▼
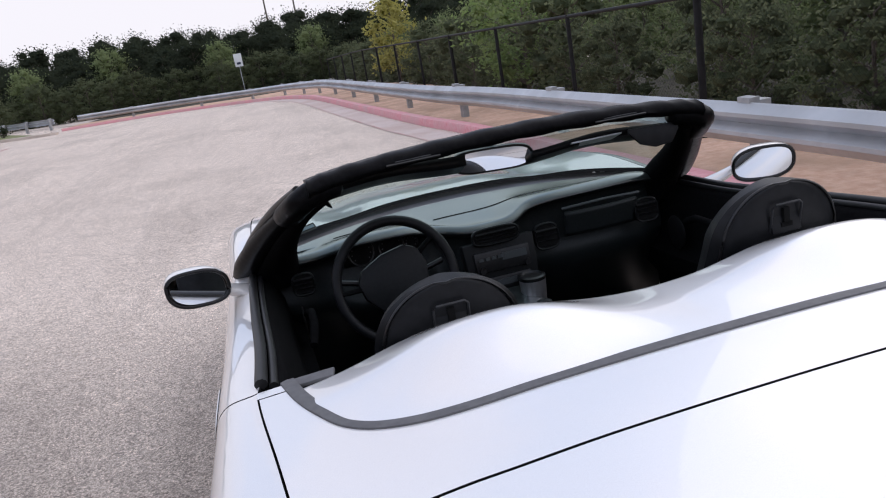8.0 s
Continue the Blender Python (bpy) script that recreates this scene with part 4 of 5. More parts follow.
def ribbon(name, pts, width, lift, mat, label, category, height=0.0, skirt=0.0, n=60, kind="structure"):
    """A band laid along a line on the ground, flat or with a raised section."""
    P = spline([(*afar(x, y), 0) for x, y in pts], n)
    v, f = [], []
    prof = [(-0.5, 0.0), (0.5, 0.0)] if not height else [(-0.5, -0.03), (-0.5, height * 0.8), (-0.42, height), (0.5, height), (0.5, -0.03)]
    m = len(prof)
    for i, p in enumerate(P):
        d = (P[min(i + 1, n)] - P[max(i - 1, 0)]).normalized()
        for a, h in prof:
            x, y = p.x + d.y * a * width, p.y - d.x * a * width
            v.append((x, y, ground_z(x, y) + lift + h))
    f = [(i * m + k, i * m + k + 1, i * m + m + k + 1, i * m + m + k) for i in range(n) for k in range(m - 1)]
    if height:
        f += [tuple(range(m)), tuple(n * m + k for k in range(m))[::-1]]
    b = bmesh.new()
    vs = [b.verts.new(p) for p in v]
    for q in f:
        b.faces.new([vs[k] for k in q])
    bmesh.ops.recalc_face_normals(b, faces=b.faces)
    if not height and sum(q.normal.z for q in b.faces) < 0:
        bmesh.ops.reverse_faces(b, faces=b.faces)
    return tagged(part(name, b, mat, smooth=30), label, category, kind=kind)


def apron(name, outline, lift, mat, label, category, step=2.0):
    """A patch of ground cover inside a convex or simple outline."""
    b = bmesh.new()
    outline = [afar(x, y) for x, y in outline]
    vs = [b.verts.new((x, y, 0)) for x, y in outline]
    b.faces.new(vs)
    xs = [p[0] for p in outline]
    ys = [p[1] for p in outline]
    for c in [min(xs) + step * k for k in range(1, int((max(xs) - min(xs)) / step) + 1)] + [-1.5, 1.2, 7.2]:
        bmesh.ops.bisect_plane(b, geom=b.verts[:] + b.edges[:] + b.faces[:], plane_co=(c, 0, 0), plane_no=(1, 0, 0))
    for c in [min(ys) + step * k for k in range(1, int((max(ys) - min(ys)) / step) + 1)] + [3, 53]:
        bmesh.ops.bisect_plane(b, geom=b.verts[:] + b.edges[:] + b.faces[:], plane_co=(0, c, 0), plane_no=(0, 1, 0))
    for w in b.verts:
        w.co.z = ground_z(w.co.x, w.co.y) + lift
    b.normal_update()
    if sum(q.normal.z for q in b.faces) < 0:
        bmesh.ops.reverse_faces(b, faces=b.faces)
    return tagged(part(name, b, mat, smooth=30), label, category, kind="structure")


ribbon("fire_lane_line", [(-8.35, -14), (-8.42, 1.4), (-8.55, 6.5), (-9.0, 14), (-9.6, 22), (-10.1, 28.5)], 0.13, 0.004, REDPAINT, "thin faded red fire lane line on asphalt", "road marking")
KERB = [(2.75, -16), (2.70, -6), (2.55, 2), (2.17, 9.6), (1.82, 13.1), (1.32, 20.1), (0.95, 25.7), (0.30, 30.8), (-0.7, 34.0), (-2.6, 36.2), (-6.0, 37.2), (-10.0, 36.0)]
ribbon("kerb", KERB, 0.17, 0.0, PINK, "sun-bleached red painted kerb along the edge", "kerb", height=0.14, n=120)
ribbon("gutter", [(x - 0.40 if y < 31 else x - 0.30, y if y < 31 else y - 0.35) for x, y in KERB], 0.50, 0.005, GUTTER, "pale concrete gutter in front of the kerb", "gutter", n=120)
ribbon("gutter_line", [(x - 0.68 if y < 31 else x - 0.45, y if y < 31 else y - 0.6) for x, y in KERB[2:]], 0.045, 0.009, WORNRED, "faded red line along the gutter", "road marking", n=120)
apron("dirt_verge", [(2.83, -16), (2.62, 2), (2.25, 9.6), (1.90, 13.1), (1.40, 20.1), (1.03, 25.7), (0.40, 30.9), (-0.6, 34.2), (-2.5, 36.4), (-6.0, 37.4), (-10, 36.3), (-10, 39.5), (-4, 41), (1.5, 40), (3.2, 34), (4.4, 20), (4.8, -16)], 0.10, DIRT, "bare tan dirt verge behind the kerb", "verge")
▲
THE EXERCISE: All of the material above needs to be restated exactly, with no pictures.

WORKED ANSWER:
8.0 s
Continue the Blender Python (bpy) script that recreates this scene with part 4 of 5. More parts follow.
def ribbon(name, pts, width, lift, mat, label, category, height=0.0, skirt=0.0, n=60, kind="structure"):
    """A band laid along a line on the ground, flat or with a raised section."""
    P = spline([(*afar(x, y), 0) for x, y in pts], n)
    v, f = [], []
    prof = [(-0.5, 0.0), (0.5, 0.0)] if not height else [(-0.5, -0.03), (-0.5, height * 0.8), (-0.42, height), (0.5, height), (0.5, -0.03)]
    m = len(prof)
    for i, p in enumerate(P):
        d = (P[min(i + 1, n)] - P[max(i - 1, 0)]).normalized()
        for a, h in prof:
            x, y = p.x + d.y * a * width, p.y - d.x * a * width
            v.append((x, y, ground_z(x, y) + lift + h))
    f = [(i * m + k, i * m + k + 1, i * m + m + k + 1, i * m + m + k) for i in range(n) for k in range(m - 1)]
    if height:
        f += [tuple(range(m)), tuple(n * m + k for k in range(m))[::-1]]
    b = bmesh.new()
    vs = [b.verts.new(p) for p in v]
    for q in f:
        b.faces.new([vs[k] for k in q])
    bmesh.ops.recalc_face_normals(b, faces=b.faces)
    if not height and sum(q.normal.z for q in b.faces) < 0:
        bmesh.ops.reverse_faces(b, faces=b.faces)
    return tagged(part(name, b, mat, smooth=30), label, category, kind=kind)


def apron(name, outline, lift, mat, label, category, step=2.0):
    """A patch of ground cover inside a convex or simple outline."""
    b = bmesh.new()
    outline = [afar(x, y) for x, y in outline]
    vs = [b.verts.new((x, y, 0)) for x, y in outline]
    b.faces.new(vs)
    xs = [p[0] for p in outline]
    ys = [p[1] for p in outline]
    for c in [min(xs) + step * k for k in range(1, int((max(xs) - min(xs)) / step) + 1)] + [-1.5, 1.2, 7.2]:
        bmesh.ops.bisect_plane(b, geom=b.verts[:] + b.edges[:] + b.faces[:], plane_co=(c, 0, 0), plane_no=(1, 0, 0))
    for c in [min(ys) + step * k for k in range(1, int((max(ys) - min(ys)) / step) + 1)] + [3, 53]:
        bmesh.ops.bisect_plane(b, geom=b.verts[:] + b.edges[:] + b.faces[:], plane_co=(0, c, 0), plane_no=(0, 1, 0))
    for w in b.verts:
        w.co.z = ground_z(w.co.x, w.co.y) + lift
    b.normal_update()
    if sum(q.normal.z for q in b.faces) < 0:
        bmesh.ops.reverse_faces(b, faces=b.faces)
    return tagged(part(name, b, mat, smooth=30), label, category, kind="structure")


ribbon("fire_lane_line", [(-8.35, -14), (-8.42, 1.4), (-8.55, 6.5), (-9.0, 14), (-9.6, 22), (-10.1, 28.5)], 0.13, 0.004, REDPAINT, "thin faded red fire lane line on asphalt", "road marking")
KERB = [(2.75, -16), (2.70, -6), (2.55, 2), (2.17, 9.6), (1.82, 13.1), (1.32, 20.1), (0.95, 25.7), (0.30, 30.8), (-0.7, 34.0), (-2.6, 36.2), (-6.0, 37.2), (-10.0, 36.0)]
ribbon("kerb", KERB, 0.17, 0.0, PINK, "sun-bleached red painted kerb along the edge", "kerb", height=0.14, n=120)
ribbon("gutter", [(x - 0.40 if y < 31 else x - 0.30, y if y < 31 else y - 0.35) for x, y in KERB], 0.50, 0.005, GUTTER, "pale concrete gutter in front of the kerb", "gutter", n=120)
ribbon("gutter_line", [(x - 0.68 if y < 31 else x - 0.45, y if y < 31 else y - 0.6) for x, y in KERB[2:]], 0.045, 0.009, WORNRED, "faded red line along the gutter", "road marking", n=120)
apron("dirt_verge", [(2.83, -16), (2.62, 2), (2.25, 9.6), (1.90, 13.1), (1.40, 20.1), (1.03, 25.7), (0.40, 30.9), (-0.6, 34.2), (-2.5, 36.4), (-6.0, 37.4), (-10, 36.3), (-10, 39.5), (-4, 41), (1.5, 40), (3.2, 34), (4.4, 20), (4.8, -16)], 0.10, DIRT, "bare tan dirt verge behind the kerb", "verge")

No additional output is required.